After a thorough review of the evidence of record on the summary judgment motion, and accepting as true, deficiencies in the Plan itself and in the response to the actual fire as opined by Constable Civello, we do not find any facts that are even remotely suggestive of the extreme conduct required by the statutes on the part of any of the Parish officials or employees in the formulation, adoption or review of the Plan, or in the activation of the Plan and response to the fire during Hurricane Gustav. The evidence shows that the Parish was complying with the HSA in adopting the Plan. It also shows that the Parish had a rational basis for including provisions in the Plan that balanced the needs of the public for fire protection during an emergency event with the need for the safety of its employees during that event. Furthermore, the evidence shows that the employee defendants, who were required to make instantaneous decisions during a crisis situation, were doing their best to comply with the mandates of the Plan, and still be responsive to the needs of the public. Although in hindsight there may have been deficiencies in the Plan itself, and in the response to the fire, as opined by Constable Civello, we conclude that these deficiencies, at most, might constitute ordinary negligence for which the Parish and its employees are immune under both the HSA and the DIS on the facts as presented in this case. As such, we find that the Parish and its departments, officials and employees are entitled to absolute and qualified immunity pursuant to the HAS, and qualified immunity pursuant to the DIS. Finding there are no genuine issues of material fact, and that the defendants are entitled to judgment as a matter of law, we conclude that the summary judgment as to all defendants was properly granted. La. C.C.P. art. 966(C).
DECREE
For the foregoing reasons, the summary judgment granted in favor of the defendants and dismissing the Haabs' lawsuit with prejudice is hereby affirmed.

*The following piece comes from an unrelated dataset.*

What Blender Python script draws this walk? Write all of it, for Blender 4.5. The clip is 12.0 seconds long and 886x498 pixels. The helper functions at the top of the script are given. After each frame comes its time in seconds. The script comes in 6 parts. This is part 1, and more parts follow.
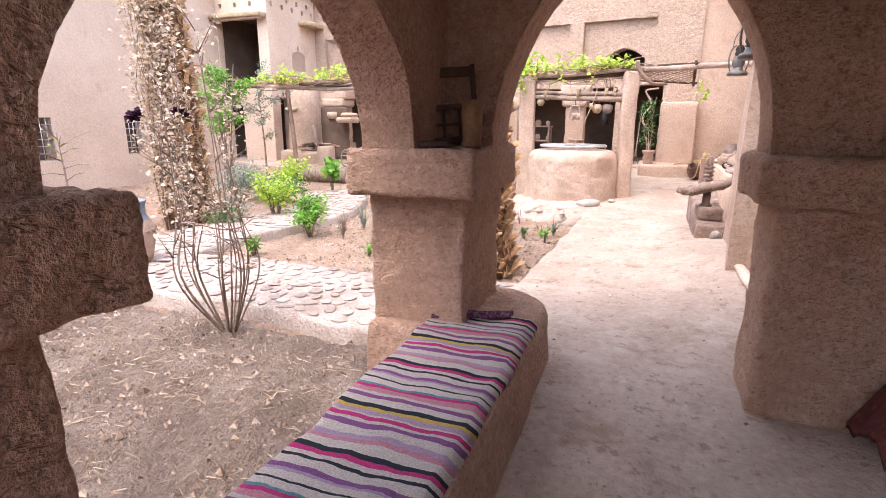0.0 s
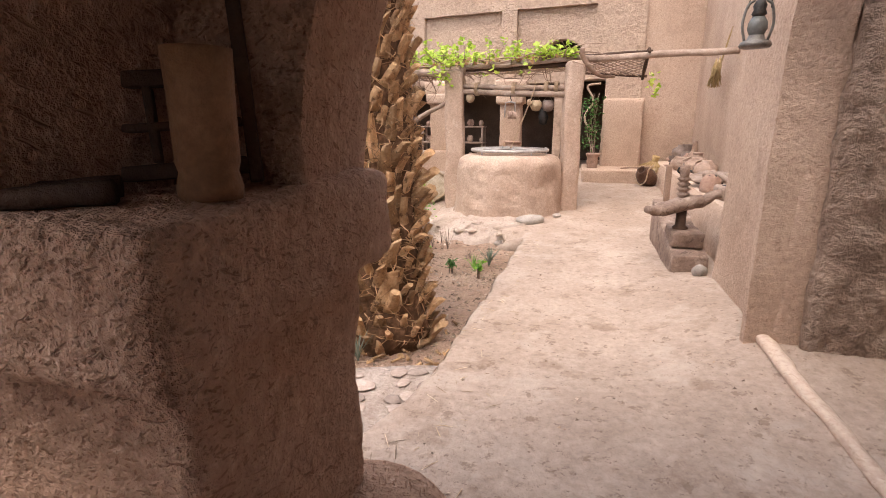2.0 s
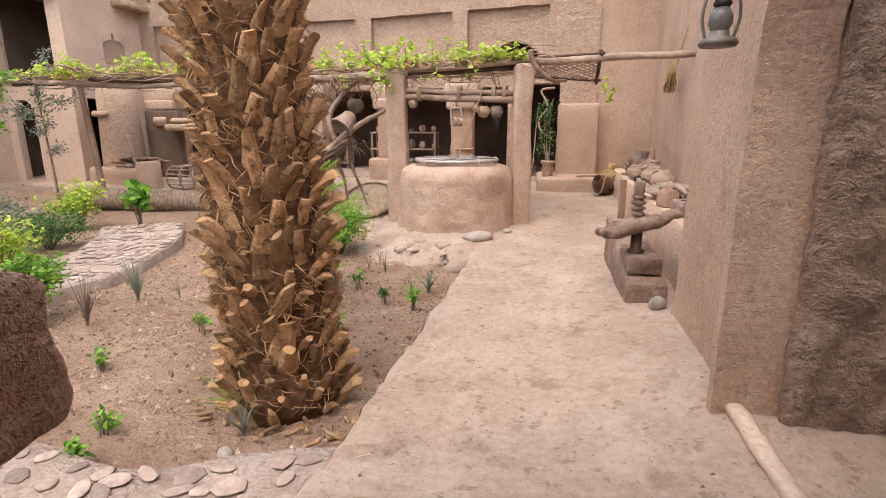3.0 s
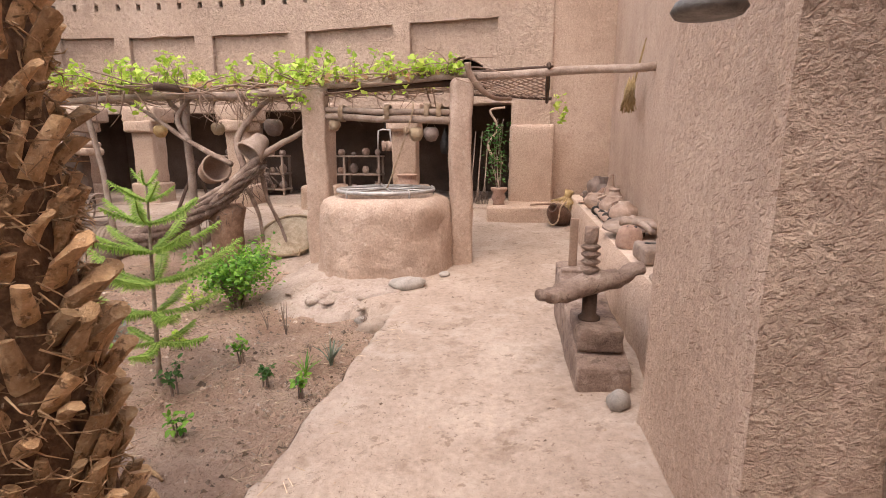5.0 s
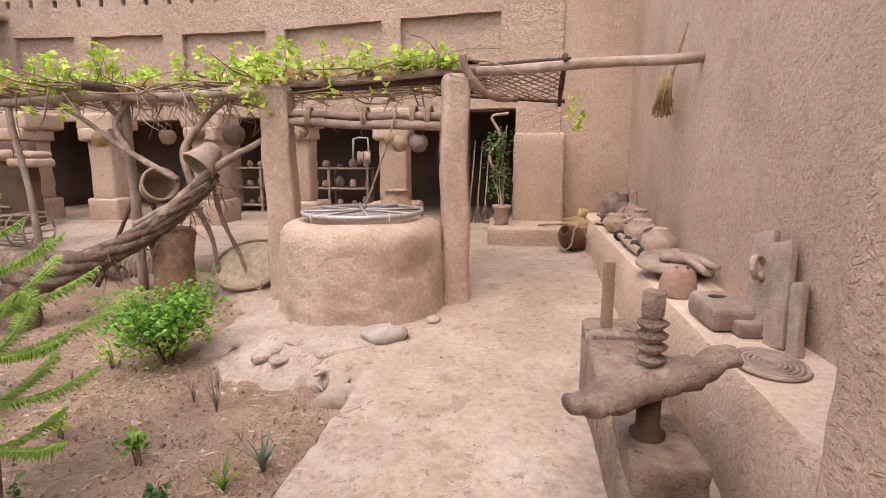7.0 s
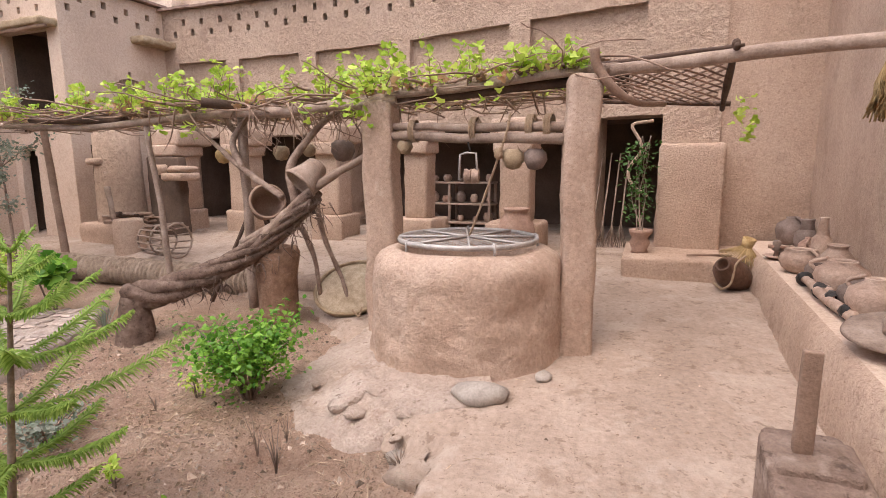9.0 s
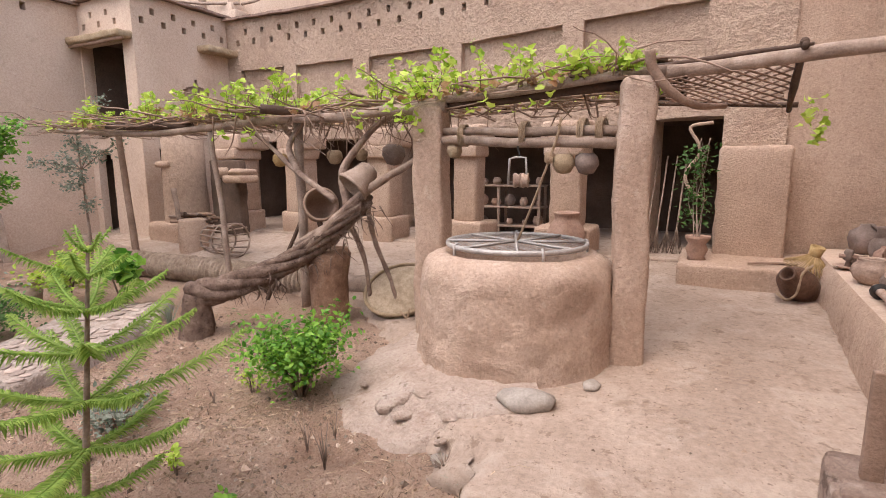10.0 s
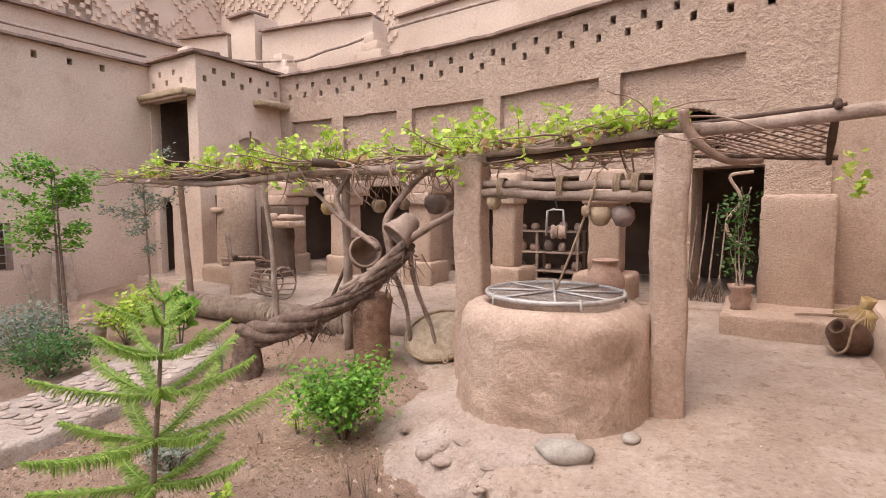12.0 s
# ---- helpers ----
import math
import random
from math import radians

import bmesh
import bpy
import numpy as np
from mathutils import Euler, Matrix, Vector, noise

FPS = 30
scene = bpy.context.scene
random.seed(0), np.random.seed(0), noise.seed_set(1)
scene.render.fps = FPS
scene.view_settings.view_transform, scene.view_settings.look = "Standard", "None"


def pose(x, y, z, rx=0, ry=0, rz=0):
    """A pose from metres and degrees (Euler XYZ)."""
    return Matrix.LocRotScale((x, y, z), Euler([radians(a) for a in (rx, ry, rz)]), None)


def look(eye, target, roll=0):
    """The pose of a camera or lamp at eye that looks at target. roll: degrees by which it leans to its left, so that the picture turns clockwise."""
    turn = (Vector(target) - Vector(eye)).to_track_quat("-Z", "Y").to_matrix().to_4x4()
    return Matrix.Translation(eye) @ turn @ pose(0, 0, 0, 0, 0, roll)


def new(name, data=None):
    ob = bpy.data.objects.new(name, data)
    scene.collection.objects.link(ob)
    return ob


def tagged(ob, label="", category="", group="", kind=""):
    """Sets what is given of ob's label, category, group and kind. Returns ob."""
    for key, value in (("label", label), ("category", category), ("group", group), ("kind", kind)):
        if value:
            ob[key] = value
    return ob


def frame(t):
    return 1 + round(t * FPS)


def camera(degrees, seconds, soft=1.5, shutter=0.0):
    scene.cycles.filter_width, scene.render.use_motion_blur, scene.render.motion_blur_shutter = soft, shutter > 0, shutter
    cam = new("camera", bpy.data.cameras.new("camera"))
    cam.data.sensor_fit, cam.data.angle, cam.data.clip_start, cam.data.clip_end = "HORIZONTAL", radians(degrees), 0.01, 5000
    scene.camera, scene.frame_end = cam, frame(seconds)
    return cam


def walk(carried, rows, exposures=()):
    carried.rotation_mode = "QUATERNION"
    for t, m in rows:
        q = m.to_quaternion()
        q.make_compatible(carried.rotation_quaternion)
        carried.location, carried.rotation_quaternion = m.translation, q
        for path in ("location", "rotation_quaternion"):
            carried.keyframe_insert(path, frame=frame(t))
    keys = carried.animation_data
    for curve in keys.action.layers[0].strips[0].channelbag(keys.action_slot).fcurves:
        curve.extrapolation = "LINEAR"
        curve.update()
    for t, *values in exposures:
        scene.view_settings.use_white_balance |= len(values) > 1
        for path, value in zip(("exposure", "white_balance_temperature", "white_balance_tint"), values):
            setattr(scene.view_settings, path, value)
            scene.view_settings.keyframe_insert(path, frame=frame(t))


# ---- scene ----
cam = camera(81.3, 12.0, soft=0.9)
PATH = [
    (0, (0.641, 1.426, 1.17), (-0.043, 3.241, 0.682), 0.4),
    (0.5, (0.534, 1.831, 1.131), (-0.058, 3.679, 0.645), 0.3),
    (1, (0.462, 2.293, 1.141), (-0.075, 4.156, 0.653), 0.3),
    (1.5, (0.386, 2.737, 1.157), (-0.107, 4.613, 0.67), 0.5),
    (2, (0.409, 3.244, 1.157), (-0.059, 5.127, 0.672), 0.1),
    (2.5, (0.465, 3.677, 1.187), (0.025, 5.567, 0.701), 0.1),
    (3, (0.582, 4.008, 1.222), (0.239, 5.921, 0.747), 0.0),
    (3.5, (0.723, 4.301, 1.236), (0.482, 6.229, 0.765), 0.0),
    (5.5, (0.885, 5.606, 1.289), (0.657, 7.555, 0.904), -0.1),
    (6, (0.862, 5.957, 1.328), (0.628, 7.906, 0.944), -0.0),
    (6.5, (0.857, 6.229, 1.263), (0.637, 8.183, 0.896), 0.0),
    (8.5, (0.873, 7.279, 1.332), (0.329, 9.173, 0.991), -0.3),
    (9, (0.876, 7.369, 1.337), (0.146, 9.203, 1.013), -0.2),
    (9.5, (0.87, 7.376, 1.351), (0.018, 9.158, 1.036), -0.1),
    (10, (0.887, 7.36, 1.36), (-0.015, 9.117, 1.043), -0.2),
    (10.5, (0.904, 7.329, 1.394), (-0.024, 9.074, 1.087), -0.2),
    (11, (0.917, 7.276, 1.426), (-0.036, 9.012, 1.147), -0.1),
    (11.5, (0.938, 7.237, 1.45), (-0.057, 8.958, 1.222), -0.2),
    (12, (0.95, 7.207, 1.458), (-0.088, 8.908, 1.297), -0.2),
]
EXPOSURES = [(0.0, 1.68, 5700, 12), (1.0, 1.28, 6000, 11), (1.5, 1.2, 6200, 11), (2.5, 0.95, 6350, 11), (3.5, 0.8, 6350, 11), (5.5, 0.86, 6300, 12), (6.5, 0.84, 6250, 12), (8.5, 0.75, 6200, 13), (10.0, 0.7, 6150, 12), (12.0, 0.76, 6150, 12)]
walk(cam, [(t, look(eye, target, roll)) for t, eye, target, roll in PATH], EXPOSURES)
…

AFFIRMED. JOHNSON, J., dissents with reasons.
JOHNSON, J., dissents with reasons.
I, respectfully, dissent from the majority opinion on the analysis of the discretionary immunity statute, La. R.S. 9:2798.1. The opinion rejects the Haabs' assertion that the question of “ ‘[w]hether the foolishness of this Plan rose to the level of criminal, willful, outrageous, reckless, and flagrant misconduct is a question of fact’ ” and finds “the question of whether a given set of conduct rises to the level of ‘criminal, willful, outrageous, reckless, or flagrant misconduct’ is purely a question of law, and is within the province of the trial court to determine at the summary judgment stage.” However, the opinion provides no jurisprudential support for the assertion that the question is purely a question of law. When considering the issue of whether the misconduct of a political subdivision is criminal, willful, outrageous, reckless, or flagrant, there is jurisprudencethat squarely opposes the point of law set forth in the opinion.

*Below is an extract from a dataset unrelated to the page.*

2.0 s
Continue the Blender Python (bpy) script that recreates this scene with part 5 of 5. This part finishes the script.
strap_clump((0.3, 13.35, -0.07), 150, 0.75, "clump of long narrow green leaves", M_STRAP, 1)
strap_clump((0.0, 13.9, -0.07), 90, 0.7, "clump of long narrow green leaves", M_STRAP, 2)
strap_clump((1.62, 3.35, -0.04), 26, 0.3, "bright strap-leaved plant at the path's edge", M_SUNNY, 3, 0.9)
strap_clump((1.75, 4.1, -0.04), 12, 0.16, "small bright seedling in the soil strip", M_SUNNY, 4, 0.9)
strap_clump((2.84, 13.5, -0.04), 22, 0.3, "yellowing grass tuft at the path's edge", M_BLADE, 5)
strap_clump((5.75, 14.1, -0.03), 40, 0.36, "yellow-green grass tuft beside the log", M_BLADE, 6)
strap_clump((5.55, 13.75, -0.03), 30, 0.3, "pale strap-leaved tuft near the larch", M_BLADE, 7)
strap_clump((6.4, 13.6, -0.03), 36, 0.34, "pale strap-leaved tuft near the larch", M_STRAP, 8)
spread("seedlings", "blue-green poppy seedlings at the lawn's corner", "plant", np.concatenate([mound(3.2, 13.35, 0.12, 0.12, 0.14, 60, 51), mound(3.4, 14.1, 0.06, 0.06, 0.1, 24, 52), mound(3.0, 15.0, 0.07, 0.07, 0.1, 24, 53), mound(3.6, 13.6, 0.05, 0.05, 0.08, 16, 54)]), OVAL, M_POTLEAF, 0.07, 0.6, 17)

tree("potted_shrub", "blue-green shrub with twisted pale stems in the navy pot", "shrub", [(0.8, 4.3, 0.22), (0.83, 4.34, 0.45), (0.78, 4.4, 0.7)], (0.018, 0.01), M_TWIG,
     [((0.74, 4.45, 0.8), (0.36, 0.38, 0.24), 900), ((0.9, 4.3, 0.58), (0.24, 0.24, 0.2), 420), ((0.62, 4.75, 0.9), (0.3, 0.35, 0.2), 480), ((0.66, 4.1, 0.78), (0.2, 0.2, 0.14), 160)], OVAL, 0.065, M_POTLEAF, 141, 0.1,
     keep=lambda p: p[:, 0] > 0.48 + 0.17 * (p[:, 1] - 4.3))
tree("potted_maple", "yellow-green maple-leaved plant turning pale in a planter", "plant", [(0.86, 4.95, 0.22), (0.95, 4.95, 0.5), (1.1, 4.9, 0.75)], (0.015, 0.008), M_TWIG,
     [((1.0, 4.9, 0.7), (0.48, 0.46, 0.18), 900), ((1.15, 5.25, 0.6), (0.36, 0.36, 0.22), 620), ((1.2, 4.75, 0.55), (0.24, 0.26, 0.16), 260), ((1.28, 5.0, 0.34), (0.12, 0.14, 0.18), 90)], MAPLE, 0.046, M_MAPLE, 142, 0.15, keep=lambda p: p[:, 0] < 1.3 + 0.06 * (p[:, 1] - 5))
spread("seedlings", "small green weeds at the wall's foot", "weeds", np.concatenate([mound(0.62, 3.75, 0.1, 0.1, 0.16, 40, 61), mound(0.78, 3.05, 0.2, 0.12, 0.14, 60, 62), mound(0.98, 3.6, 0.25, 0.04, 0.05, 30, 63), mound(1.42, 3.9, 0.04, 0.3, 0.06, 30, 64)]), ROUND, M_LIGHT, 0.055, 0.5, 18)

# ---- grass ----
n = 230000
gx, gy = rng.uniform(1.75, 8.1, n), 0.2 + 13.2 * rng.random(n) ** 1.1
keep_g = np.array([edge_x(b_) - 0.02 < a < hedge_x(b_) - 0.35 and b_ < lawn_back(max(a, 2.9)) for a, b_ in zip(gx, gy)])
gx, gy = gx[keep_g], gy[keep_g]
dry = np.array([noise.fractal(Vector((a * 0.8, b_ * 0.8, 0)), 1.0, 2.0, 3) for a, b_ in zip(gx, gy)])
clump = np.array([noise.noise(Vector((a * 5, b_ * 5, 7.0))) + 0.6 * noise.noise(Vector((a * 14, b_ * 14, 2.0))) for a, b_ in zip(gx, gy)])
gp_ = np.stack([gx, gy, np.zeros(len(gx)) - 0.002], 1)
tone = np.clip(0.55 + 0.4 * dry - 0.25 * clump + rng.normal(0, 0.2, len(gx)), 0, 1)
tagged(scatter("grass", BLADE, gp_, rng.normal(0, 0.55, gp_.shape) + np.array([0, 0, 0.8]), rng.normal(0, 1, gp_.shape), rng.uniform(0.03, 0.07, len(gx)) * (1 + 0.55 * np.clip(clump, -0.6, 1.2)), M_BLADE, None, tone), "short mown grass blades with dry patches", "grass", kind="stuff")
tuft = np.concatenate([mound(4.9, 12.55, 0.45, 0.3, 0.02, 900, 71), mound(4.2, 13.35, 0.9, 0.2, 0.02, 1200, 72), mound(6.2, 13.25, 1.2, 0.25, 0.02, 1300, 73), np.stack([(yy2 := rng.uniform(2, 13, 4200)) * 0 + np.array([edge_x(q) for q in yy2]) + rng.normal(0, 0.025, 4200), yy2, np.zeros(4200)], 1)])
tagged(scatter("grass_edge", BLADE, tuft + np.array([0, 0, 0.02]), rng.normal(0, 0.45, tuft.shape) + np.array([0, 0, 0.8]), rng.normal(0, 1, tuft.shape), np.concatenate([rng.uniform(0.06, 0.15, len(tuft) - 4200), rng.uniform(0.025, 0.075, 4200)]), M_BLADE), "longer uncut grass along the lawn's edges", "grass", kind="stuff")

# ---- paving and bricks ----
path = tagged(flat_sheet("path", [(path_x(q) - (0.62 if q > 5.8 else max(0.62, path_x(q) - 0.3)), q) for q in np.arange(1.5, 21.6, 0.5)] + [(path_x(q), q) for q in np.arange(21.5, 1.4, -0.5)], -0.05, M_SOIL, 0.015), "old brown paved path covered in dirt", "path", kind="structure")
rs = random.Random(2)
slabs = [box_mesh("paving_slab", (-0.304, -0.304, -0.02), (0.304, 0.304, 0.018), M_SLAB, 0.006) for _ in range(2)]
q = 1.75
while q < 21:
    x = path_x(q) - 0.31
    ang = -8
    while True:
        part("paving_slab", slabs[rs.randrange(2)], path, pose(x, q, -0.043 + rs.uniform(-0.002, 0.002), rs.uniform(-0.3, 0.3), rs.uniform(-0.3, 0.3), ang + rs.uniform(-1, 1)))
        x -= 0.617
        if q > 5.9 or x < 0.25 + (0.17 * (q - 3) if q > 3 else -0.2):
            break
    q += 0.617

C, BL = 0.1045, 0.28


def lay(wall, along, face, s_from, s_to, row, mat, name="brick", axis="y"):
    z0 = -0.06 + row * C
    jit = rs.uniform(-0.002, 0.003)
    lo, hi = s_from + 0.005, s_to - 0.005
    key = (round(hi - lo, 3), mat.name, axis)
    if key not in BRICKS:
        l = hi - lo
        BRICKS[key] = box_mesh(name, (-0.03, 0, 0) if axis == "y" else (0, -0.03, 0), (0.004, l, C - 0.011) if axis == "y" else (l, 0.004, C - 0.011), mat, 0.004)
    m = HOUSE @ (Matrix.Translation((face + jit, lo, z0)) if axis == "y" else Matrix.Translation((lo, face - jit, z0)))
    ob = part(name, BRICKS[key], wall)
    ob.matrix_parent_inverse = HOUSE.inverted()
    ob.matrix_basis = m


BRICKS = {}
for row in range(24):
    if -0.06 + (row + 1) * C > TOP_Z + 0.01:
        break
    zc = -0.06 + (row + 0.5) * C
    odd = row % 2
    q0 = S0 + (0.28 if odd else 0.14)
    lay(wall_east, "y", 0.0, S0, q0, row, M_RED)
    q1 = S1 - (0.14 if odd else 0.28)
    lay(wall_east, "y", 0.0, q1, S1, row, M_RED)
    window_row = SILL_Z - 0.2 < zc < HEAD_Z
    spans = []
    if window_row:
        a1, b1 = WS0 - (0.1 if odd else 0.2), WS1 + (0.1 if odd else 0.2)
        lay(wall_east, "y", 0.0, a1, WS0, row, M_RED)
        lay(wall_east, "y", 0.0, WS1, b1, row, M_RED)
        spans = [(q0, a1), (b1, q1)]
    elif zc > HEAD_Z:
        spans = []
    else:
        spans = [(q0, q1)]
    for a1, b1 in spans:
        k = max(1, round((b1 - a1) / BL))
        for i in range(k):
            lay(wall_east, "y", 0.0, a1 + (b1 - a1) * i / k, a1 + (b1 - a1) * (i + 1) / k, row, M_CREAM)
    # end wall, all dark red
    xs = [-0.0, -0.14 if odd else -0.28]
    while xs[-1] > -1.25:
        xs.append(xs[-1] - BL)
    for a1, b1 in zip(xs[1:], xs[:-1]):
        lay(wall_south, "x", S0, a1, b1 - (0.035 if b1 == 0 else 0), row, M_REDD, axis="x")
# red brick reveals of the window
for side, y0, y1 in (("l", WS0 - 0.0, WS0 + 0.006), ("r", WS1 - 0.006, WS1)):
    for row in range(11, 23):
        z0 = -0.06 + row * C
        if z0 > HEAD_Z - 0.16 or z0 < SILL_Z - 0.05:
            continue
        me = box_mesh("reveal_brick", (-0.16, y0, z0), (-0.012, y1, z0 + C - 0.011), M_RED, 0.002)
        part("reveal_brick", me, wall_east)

In Favre v. Boh Bros. Const., L.L.C., 11–451 (La.App. 5 Cir. 3/13/12); 90 So.3d 481, 489, writ denied,12–1024 (La.6/22/12); 91 So.3d 976, this Court held that the application of La. R.S. 9:2798.1 is a question of fact to be determined through a trial. The Louisiana Third Circuit, in Murphy Cormier General Contractor, Inc. v. State, 12–1000 (La.App. 3 Cir. 5/22/13); 114 So.3d 567, 599, writ denied,13–1491 (La.11/1/13); 125 So.3d 430, has stated, “The trier of fact determines whether, under the facts of the particular case, the officials are entitled to immunity.” ( See also, Chaney v. National Railroad Passenger Corp., 583 So.2d 926 (La.App. 1st Cir.1991)), where the court found:
Whether or not the exercise of discretion by a governmental entity is a policy-making decision as contemplated by La. R.S. 9:2798.1, or an operational decision, is a question of fact. Likewise, whether the exercise of the discretion is protected by the discretionary immunity statute, or whether it is “willful, outrageous, reckless, or flagrant misconduct” is also a factual question. (Citations omitted).
Thus, from the jurisprudence mentioned, the question of whether a given set of conduct rises to the level of “criminal, willful, outrageous, reckless, or flagrant misconduct,” is a factual question, not a purely legal question.
By considering the Haabs' issue solely as a question of law, the majority opinion determines through summary judgment that the defendants are entitled to the affirmative defenses of discretionary immunity and Louisiana Homeland Security Act immunity, which is contrary to the controlling jurisprudence held in Favre, supra, and other jurisprudence reviewing willful misconduct. Additionally, the opinion does not consider all of the evidence presented. The majority opinion totally dismisses Constable Dan Civello's affidavit from consideration; yet, it wholly adopts the defendants' position by holding, “the evidence shows that the employee defendants, who were required to make instantaneous decisions during a crisis situation, were doing their best to comply with the mandates of the Plan, and still be responsive to the needs of the public.” In essence, the majority opinion makes factual determinations on affirmative defenses through summary judgment by using the facade that it is determining a question of law. Those factual determinations are to be made by the trier of fact at trial, not on summary judgment.
I am of the opinion that the affidavit of Constable Dan Civello presents a genuine issue of material fact as to whether the conduct of the defendants in response to the house fire rises to the level of “criminal, willful, outrageous, reckless, or flagrant misconduct” sufficient to preclude summary judgment. Therefore, I would reverse the summary judgment and remand the matter to the trial court for further proceedings.